No New York guarantee
Last month, the developer of the 68-unit Soho Mews, Al Laboz, told The Real Deal that the AG’s office ruled in his favor on all six of the disputes it was deciding.
Laboz said buyers “fabricated” issues in the complaints, like missed closing dates or defects in the building, because they were unable to finance their purchase. Ultimately, he said the AG’s office awarded him all six deposits, and two of the buyers closed on their units.
Overwhelmingly, attorneys interviewed said the backlog at the AG’s office encourages developers and buyers to settle disputes amongst themselves.
Unfortunately for developers, on the ILSA front a review of decisions in other states indicates that courts have often interpreted the law in buyers’ favor, with one notable recent exception.
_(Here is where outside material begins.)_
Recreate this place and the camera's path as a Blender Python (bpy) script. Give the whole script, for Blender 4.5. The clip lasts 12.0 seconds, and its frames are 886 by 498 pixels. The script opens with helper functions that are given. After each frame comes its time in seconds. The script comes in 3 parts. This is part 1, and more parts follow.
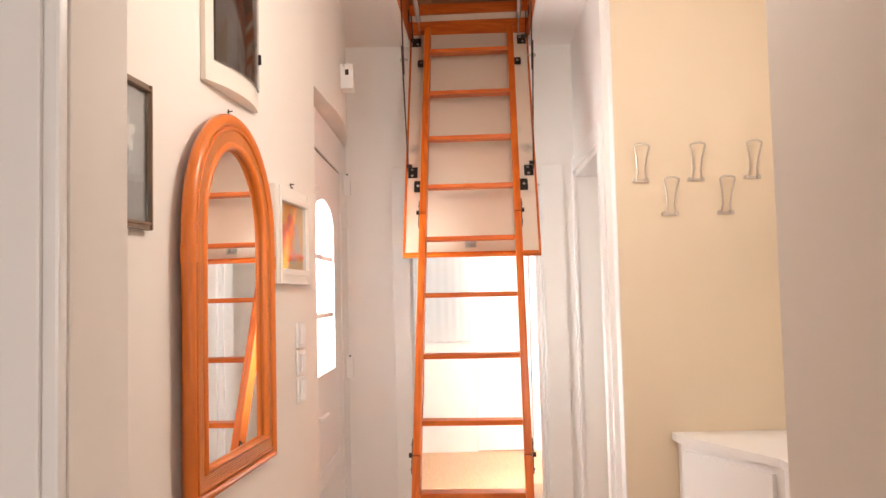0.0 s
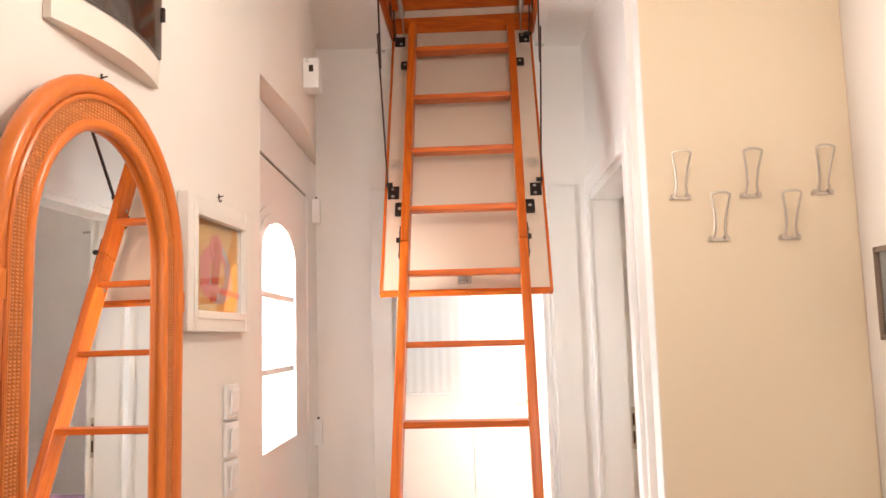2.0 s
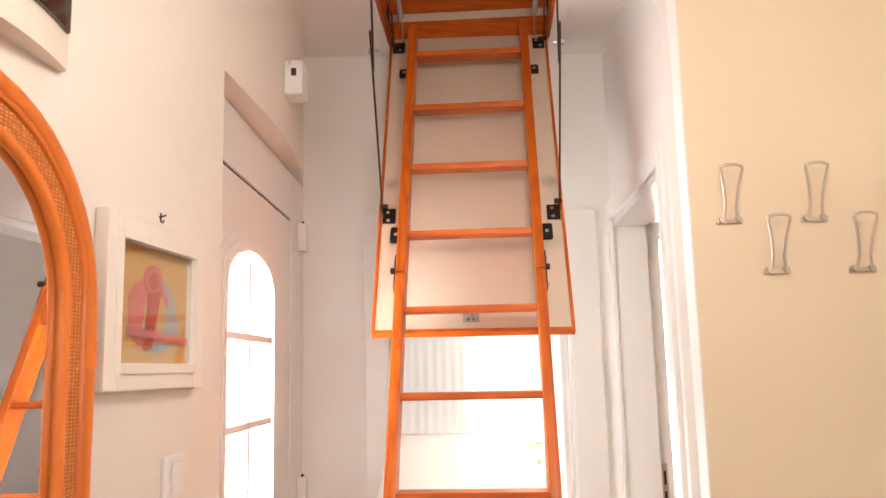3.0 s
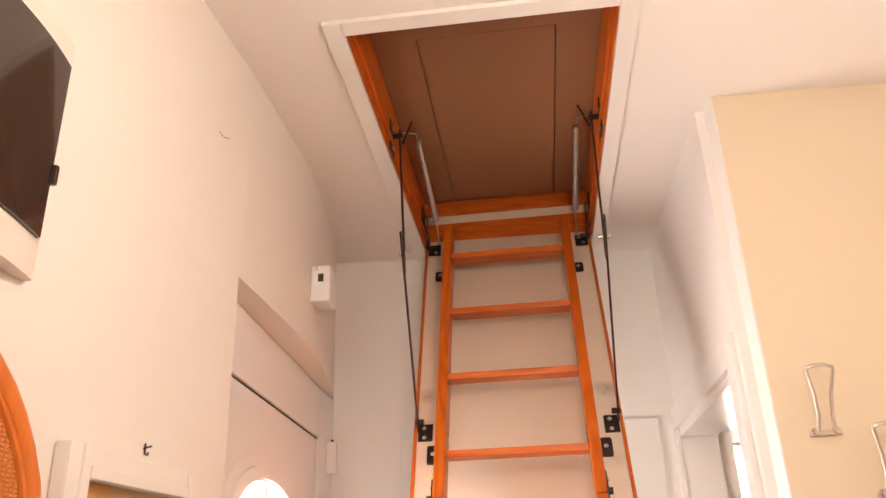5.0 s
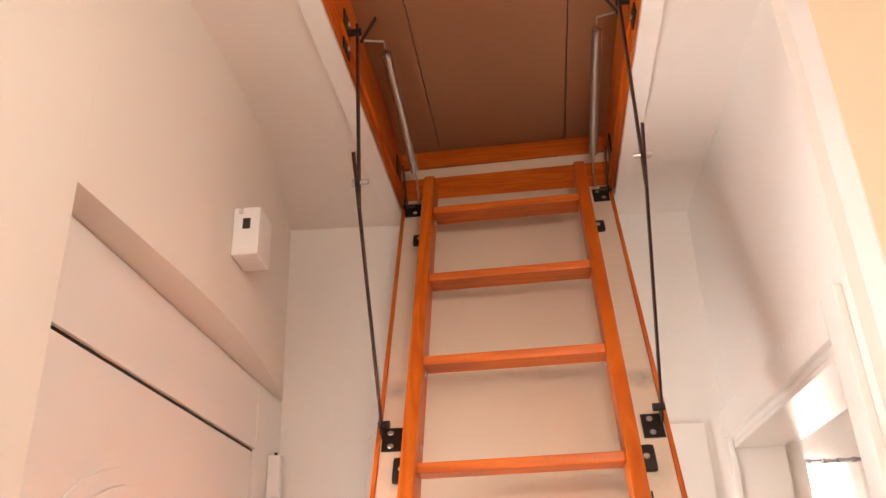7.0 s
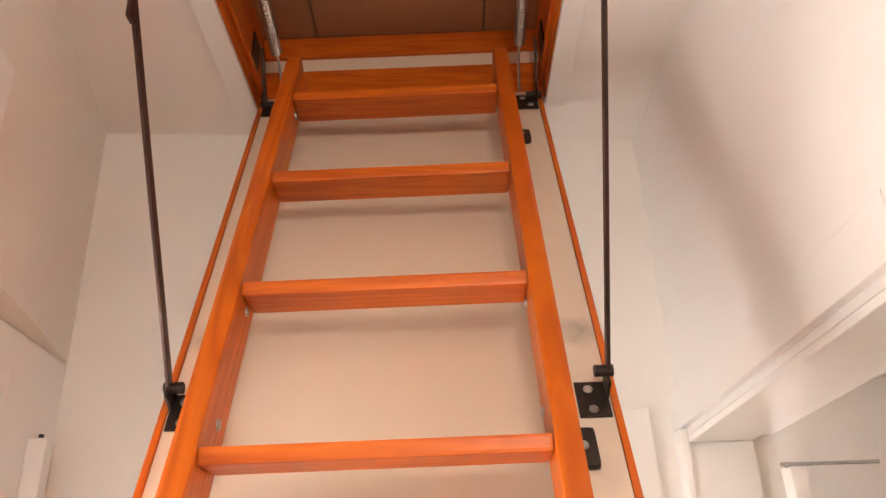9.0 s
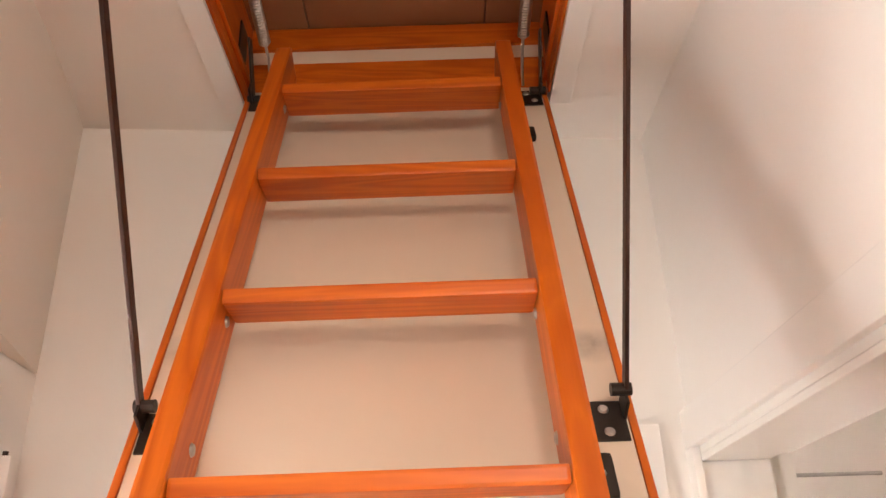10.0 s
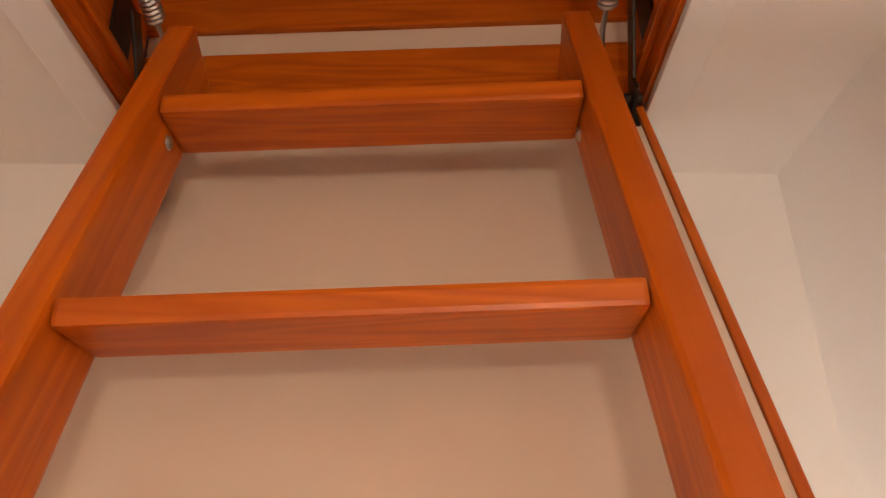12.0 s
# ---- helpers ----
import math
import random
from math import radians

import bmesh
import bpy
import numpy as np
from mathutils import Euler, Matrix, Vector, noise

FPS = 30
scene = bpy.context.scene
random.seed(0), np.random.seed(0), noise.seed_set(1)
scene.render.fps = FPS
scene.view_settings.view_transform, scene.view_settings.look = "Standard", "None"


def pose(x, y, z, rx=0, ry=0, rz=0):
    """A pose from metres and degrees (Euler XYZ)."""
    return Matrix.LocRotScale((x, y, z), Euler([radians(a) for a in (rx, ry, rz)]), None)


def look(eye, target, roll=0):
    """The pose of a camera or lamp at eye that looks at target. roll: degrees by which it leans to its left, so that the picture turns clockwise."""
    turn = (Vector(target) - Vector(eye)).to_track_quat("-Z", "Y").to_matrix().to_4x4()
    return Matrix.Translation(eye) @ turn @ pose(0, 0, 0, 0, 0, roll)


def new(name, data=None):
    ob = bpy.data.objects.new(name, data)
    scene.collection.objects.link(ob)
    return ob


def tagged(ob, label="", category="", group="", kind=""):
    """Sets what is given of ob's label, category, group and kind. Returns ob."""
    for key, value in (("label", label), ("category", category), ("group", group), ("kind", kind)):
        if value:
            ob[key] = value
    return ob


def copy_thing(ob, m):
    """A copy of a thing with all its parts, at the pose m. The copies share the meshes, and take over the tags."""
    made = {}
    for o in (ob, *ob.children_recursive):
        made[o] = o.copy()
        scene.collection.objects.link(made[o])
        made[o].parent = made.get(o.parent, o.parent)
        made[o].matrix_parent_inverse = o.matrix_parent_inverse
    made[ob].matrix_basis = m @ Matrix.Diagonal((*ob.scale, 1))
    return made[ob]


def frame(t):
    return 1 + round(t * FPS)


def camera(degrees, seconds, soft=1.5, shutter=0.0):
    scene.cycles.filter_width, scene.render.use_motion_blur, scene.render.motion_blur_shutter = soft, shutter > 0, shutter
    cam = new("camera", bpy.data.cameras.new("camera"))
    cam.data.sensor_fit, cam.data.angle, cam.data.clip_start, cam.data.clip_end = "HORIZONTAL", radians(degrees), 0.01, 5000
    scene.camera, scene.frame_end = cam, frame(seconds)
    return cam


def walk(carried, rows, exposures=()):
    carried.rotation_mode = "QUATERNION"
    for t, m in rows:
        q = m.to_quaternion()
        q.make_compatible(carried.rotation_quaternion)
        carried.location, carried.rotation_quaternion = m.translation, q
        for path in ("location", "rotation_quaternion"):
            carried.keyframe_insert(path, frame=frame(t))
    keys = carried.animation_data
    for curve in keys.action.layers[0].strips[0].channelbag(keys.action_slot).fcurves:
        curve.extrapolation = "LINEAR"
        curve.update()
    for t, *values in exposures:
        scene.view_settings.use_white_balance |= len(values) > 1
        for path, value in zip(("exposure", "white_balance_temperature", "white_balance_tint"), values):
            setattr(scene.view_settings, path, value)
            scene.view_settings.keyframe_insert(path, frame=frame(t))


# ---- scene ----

While there are no guarantees New York courts will follow suit — mainly because state law requires more stringent disclosure in condo offering plans than what would appear in the federal report — buyers’ attorneys argue the out-of-state interpretations will likely be upheld here.
The building 5th on the Park, which has ILSA claims on contracts worth a combined $7.6 million, is expected to be among the first batch of cases to be decided on this spring.
Many developers of buildings larger than 100 units are still relying on the “100-lot exemption,” arguing that they qualify for an exemption because fewer than 100 units were sold before the building was complete, or that they did not need to go through ILSA registration until after their first 100 units were sold.
Attorney Bruce Lederman, who is defending Simone Development Companies against ILSA claims at One Hunters Point in Long Island City, said HUD exempted the 131-unit building from the law in July — nine months after the first closing in October 2008 — because fewer than 100 units were sold by the time the building was done.
This argument would imply that a weak sales effort could retroactively exempt a building from the law.
The 505 in Hell’s Kitchen had ILSA claims on contracts for 55 of the building’s 108 units at its peak. Six of those cases have since been dropped, and some of those buyers have closed on their units.
Parkview Developers amended the condo’s offering plan in April, more than a year after most of the contracts were signed, saying two units had been combined and another eight were being reserved for the sponsor, leaving only 99 units in the initial offering plan being sold before they were finished.
The developer’s attorney, Evan Schieber, said this exempts Parkview from ILSA disputes. However, attorney Lawrence Weiner — who is representing buyers at One Hunters Point, the 505, 5th on the Park and several other buildings — pointed to a recent Florida court ruling against developer 200 East Partners, which used a defense similar to the 505.
The court ruled in the buyers’ favor, saying the exemptions had to be in effect and disclosed “at the time the purchaser executed their purchase and sales agreement.”
Many developers consider a more recent case, Stein v. Paradigm Mirasol, as a ray of hope because the court ruled in favor of the developer. That opinion opened by noting that buyers are more motivated by the real estate bust than by the fraud the law is intended to protect against.
However, the case deals with an exemption few New York developers are claiming, called the “two-year completion exemption,” whereby a developer excludes himself from ILSA by promising to complete the unit within two years of the contract signing.
If New York courts rule in the buyers’ favor, Lederman said he will argue that developers shouldn’t be forced to fully refund the deposit.
“New York has what we believe is the strictest regulation of condo sales,” he said. “So there’s no basis for plaintiffs claiming fraud because of a failure to provide a HUD disclosure statement, because it has less information than what we’ve actually provided.”
Weiner disagreed. “There is liability for a violation of any section of ILSA regardless of intent. … If developers want the law changed, they should be seeking amendments to ILSA from the state legislature, not the courts.”